Seluruhnya... Siaaap grak !!
--- drep --- drep --- drep ---
Upacara Hari Pahlawan seolah menjadi ritual tahunan yang fardhu a'in dilaksanakan setiap tahun. Tujuan mulianya memang untuk mengenang jasa para pahlawan dan mengingatkan kembali kepada generasi yang baru saja mencicipi bangku sekolahan kalau dulu mbah buyut kita ngadain hajatan perang lawan Belande biar merdeka. Lepas dari penindasan yang tidak ber pri kemanusiaan dan pri keadilan *tsah*
Bukannya sombong juga kalau dulu tidak salah ingat, saya selalu ditunjuk menjadi salah satu pendukung upacara. Entah itu pembaca atau juga menjadi pengibar bendera. Iya... saya ingat sekarang. Bangga juga waktu itu menjadi pusat perhatian banyak orang. Mungkin dari sini bibit narsis saya mulai berkembang dan terarah *alah he..he..*
November ini saya teringat kembali. Ketawa ketiwi nggak karuan kalau ingat semuanya dan... ada perasaan nyeleneh tersirat seketika. Rasanya bodoh juga menjalankan ritual semacam itu (upacara, pen) kalau tujuannya hanya untuk mengenang. Seolah hanya sebagai pelengkap kalender tahunan yang sakral dan wajib di patuhi. Nggak bisa nggak. Rasanya kok ya nggak ada gunanya.
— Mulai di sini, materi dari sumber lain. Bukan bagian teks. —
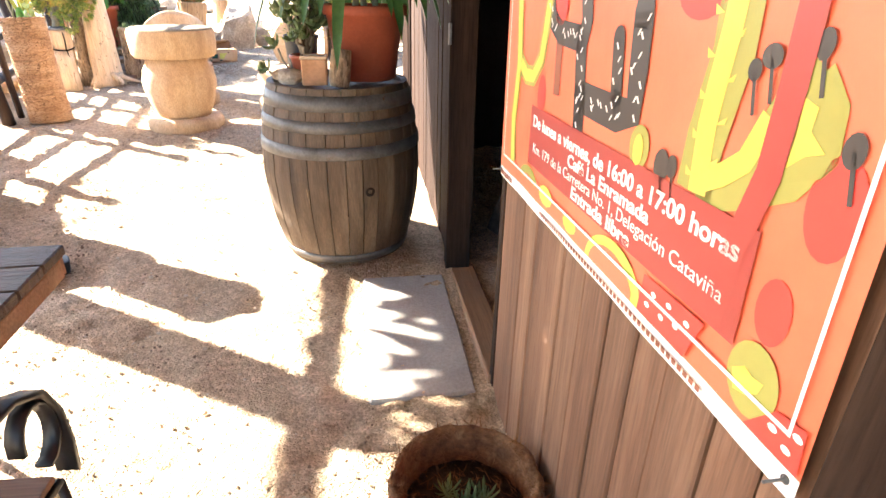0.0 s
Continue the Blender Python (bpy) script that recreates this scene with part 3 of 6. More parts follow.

Toh hal ini juga tidak merubah pandangan sebagian besar anak bangsa yang masih ngendon di negeri ini. Pahlawan dulu dan pahlawan sekarang mereka maknai berbeda. Kalau dulu murni perjuangan dan kalau pahlawan sekarang juga murni perjuangan. Tapi berjuang untuk diri sendiri dan kepentingan kelompok tertentu.
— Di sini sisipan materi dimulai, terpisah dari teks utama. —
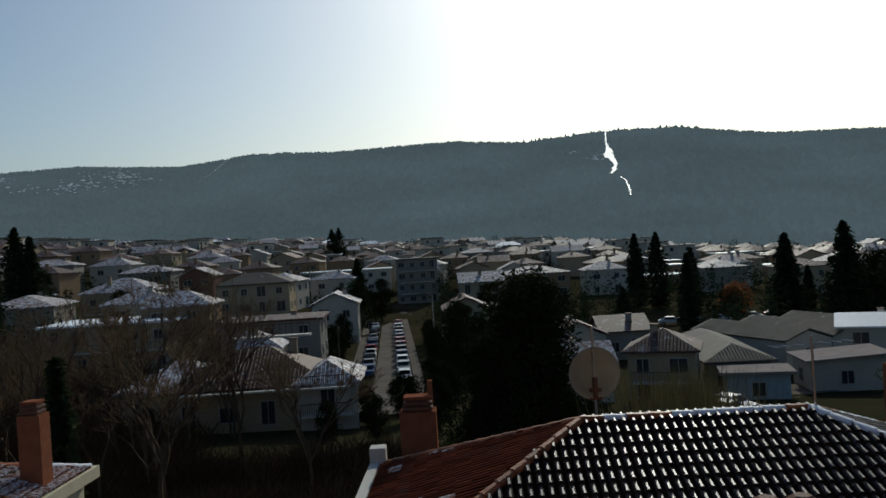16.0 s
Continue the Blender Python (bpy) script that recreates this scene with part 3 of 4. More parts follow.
# the ribbed roof beside the curved balcony
U, W = Vector((0.956, 0.292, 0)), Vector((0.292, -0.956, 0))
top = Vector((21.4, 17.0, 13.0))
RUN, SL = 6.0, 0.4
house_d = thing("tiled_house", pose(21.4, 17.0, 3, 0, 0, -73), "house with a dark ribbed clay tile hip roof", "house")
eave_far = top - U * RUN - W * RUN - Vector((0, 0, RUN * SL))
eave_near = top - U * RUN + W * 16 - Vector((0, 0, RUN * SL))
top_near = top + W * 13
TW, TL, LIP = 0.2, 0.36, 0.01
TILE = {k: tile_mesh(k) for k in ("tile_rib",)}
tile_plane(house_d, eave_far, eave_near, top, top_near, lambda x, y: "tile_rib", 0, 7)
inv = house_d.matrix_world.inverted()
bm = bmesh.new()
back = [top + U * RUN - W * RUN - Vector((0, 0, RUN * SL)), top + U * RUN + W * 16 - Vector((0, 0, RUN * SL))]
V = [bm.verts.new(inv @ p) for p in (eave_far, eave_near, top_near, top, back[0], back[1])]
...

Malahan kandidat calon pemimpin sekarang juga jauh dari sifat kepahlawanan. November tahun ini terasa istimewa. Bapak ini menjadi sejarah baru negeri adidaya kesohor di utara sana. Pandangan politiknya benar-benar menyihir pemilih memberi suara perubahan untuk negeri mereka. Sepatutnya kita belajar dari mereka. Dan anehnya ini bukan yang ke sekian kalinya kita harus belajar lagi. Tapi belajar kepemimpinan yang satu ini patut di cermati serius.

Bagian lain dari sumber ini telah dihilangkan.